# [GOAL]
Using the listing below, copy exactly the lines from the one containing "What Blender Python" to the one containing "scene = bpy.context.scene", both lines included, and no others.

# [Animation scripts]
※ ※ ※

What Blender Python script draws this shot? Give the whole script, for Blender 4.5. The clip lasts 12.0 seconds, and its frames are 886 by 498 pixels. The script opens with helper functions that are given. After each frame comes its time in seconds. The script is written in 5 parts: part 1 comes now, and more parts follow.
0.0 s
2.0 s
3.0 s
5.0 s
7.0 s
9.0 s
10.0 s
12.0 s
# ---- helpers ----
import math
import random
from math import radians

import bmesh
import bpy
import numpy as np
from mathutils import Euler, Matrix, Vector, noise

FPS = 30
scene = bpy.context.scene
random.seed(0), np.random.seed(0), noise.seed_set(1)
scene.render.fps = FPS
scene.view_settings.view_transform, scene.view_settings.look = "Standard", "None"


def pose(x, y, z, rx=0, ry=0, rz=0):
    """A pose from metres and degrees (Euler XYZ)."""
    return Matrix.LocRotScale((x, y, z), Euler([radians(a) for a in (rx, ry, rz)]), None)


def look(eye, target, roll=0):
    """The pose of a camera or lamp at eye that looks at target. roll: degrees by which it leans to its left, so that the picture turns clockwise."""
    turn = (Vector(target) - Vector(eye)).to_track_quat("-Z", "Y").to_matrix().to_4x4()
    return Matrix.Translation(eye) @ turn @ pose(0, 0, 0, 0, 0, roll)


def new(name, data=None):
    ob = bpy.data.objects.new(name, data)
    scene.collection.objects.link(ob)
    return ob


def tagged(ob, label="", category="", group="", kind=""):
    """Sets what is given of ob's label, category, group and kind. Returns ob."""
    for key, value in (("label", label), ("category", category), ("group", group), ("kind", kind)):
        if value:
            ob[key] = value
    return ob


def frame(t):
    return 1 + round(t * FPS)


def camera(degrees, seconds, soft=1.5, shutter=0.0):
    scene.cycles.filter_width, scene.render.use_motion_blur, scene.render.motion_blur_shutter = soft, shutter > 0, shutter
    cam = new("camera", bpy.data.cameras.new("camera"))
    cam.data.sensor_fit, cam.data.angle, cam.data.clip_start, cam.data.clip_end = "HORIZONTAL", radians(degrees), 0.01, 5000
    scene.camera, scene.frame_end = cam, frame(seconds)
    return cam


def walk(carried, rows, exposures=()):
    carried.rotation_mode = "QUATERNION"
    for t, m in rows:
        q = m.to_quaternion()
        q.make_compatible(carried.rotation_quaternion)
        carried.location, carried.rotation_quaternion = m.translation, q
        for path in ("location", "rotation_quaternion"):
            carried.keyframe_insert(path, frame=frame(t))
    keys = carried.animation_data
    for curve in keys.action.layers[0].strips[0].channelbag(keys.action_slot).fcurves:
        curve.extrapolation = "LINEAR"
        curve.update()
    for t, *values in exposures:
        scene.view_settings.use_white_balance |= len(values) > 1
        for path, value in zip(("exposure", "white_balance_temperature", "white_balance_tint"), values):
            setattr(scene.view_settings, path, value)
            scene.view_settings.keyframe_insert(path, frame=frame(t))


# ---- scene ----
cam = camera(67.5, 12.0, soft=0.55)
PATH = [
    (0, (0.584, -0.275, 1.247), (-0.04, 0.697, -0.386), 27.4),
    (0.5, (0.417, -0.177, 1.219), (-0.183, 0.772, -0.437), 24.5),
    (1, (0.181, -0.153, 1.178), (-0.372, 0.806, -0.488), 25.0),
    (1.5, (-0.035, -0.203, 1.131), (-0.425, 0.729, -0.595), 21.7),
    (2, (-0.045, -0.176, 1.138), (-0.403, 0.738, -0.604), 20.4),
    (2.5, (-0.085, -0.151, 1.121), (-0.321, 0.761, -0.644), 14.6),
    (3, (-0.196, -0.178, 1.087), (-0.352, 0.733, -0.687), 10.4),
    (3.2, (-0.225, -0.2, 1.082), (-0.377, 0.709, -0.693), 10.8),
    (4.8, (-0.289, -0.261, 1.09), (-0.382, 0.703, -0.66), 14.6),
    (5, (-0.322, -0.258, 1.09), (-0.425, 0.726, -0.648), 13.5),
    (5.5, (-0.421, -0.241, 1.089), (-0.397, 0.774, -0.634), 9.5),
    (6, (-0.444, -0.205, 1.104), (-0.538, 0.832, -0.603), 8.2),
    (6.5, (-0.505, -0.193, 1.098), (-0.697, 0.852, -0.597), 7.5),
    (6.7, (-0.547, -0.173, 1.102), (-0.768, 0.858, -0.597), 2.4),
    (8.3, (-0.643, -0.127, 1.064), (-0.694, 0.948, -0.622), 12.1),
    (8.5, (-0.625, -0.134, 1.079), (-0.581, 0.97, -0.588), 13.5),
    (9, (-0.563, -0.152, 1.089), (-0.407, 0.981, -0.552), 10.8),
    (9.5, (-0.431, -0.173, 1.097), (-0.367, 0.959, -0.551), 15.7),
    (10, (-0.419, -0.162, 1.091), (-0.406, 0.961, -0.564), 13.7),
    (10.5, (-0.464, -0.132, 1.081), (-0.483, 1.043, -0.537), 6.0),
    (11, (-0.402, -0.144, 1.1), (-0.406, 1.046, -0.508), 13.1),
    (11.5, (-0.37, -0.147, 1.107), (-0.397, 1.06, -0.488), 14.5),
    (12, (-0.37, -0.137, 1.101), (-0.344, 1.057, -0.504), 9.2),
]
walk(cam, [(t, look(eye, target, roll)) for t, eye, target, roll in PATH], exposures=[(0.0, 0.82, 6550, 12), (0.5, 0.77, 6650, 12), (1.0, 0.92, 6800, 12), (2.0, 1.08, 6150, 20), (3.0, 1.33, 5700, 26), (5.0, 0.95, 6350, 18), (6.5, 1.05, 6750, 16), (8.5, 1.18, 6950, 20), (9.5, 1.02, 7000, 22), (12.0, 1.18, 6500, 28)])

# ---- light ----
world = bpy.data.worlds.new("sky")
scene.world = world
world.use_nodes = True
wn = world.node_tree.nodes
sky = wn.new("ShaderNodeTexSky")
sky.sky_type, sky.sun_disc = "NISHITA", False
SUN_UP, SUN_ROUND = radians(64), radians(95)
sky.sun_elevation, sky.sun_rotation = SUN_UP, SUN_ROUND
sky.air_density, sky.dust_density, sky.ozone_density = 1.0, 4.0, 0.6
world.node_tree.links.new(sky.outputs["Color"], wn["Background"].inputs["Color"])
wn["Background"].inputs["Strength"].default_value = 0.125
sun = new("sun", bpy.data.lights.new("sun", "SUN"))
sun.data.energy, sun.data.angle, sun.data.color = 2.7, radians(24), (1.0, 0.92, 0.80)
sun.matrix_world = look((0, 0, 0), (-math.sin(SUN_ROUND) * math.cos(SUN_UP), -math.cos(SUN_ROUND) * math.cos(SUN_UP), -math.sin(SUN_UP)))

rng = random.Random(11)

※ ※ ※

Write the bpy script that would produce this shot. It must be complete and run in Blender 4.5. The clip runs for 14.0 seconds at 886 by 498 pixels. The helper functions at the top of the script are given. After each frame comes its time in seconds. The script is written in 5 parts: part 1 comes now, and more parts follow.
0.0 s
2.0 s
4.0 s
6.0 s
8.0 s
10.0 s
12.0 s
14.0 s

※ ※ ※

# [EXERCISE OUTPUT]
What Blender Python script draws this shot? Give the whole script, for Blender 4.5. The clip lasts 12.0 seconds, and its frames are 886 by 498 pixels. The script opens with helper functions that are given. After each frame comes its time in seconds. The script is written in 5 parts: part 1 comes now, and more parts follow.
0.0 s
2.0 s
3.0 s
5.0 s
7.0 s
9.0 s
10.0 s
12.0 s
# ---- helpers ----
import math
import random
from math import radians

import bmesh
import bpy
import numpy as np
from mathutils import Euler, Matrix, Vector, noise

FPS = 30
scene = bpy.context.scene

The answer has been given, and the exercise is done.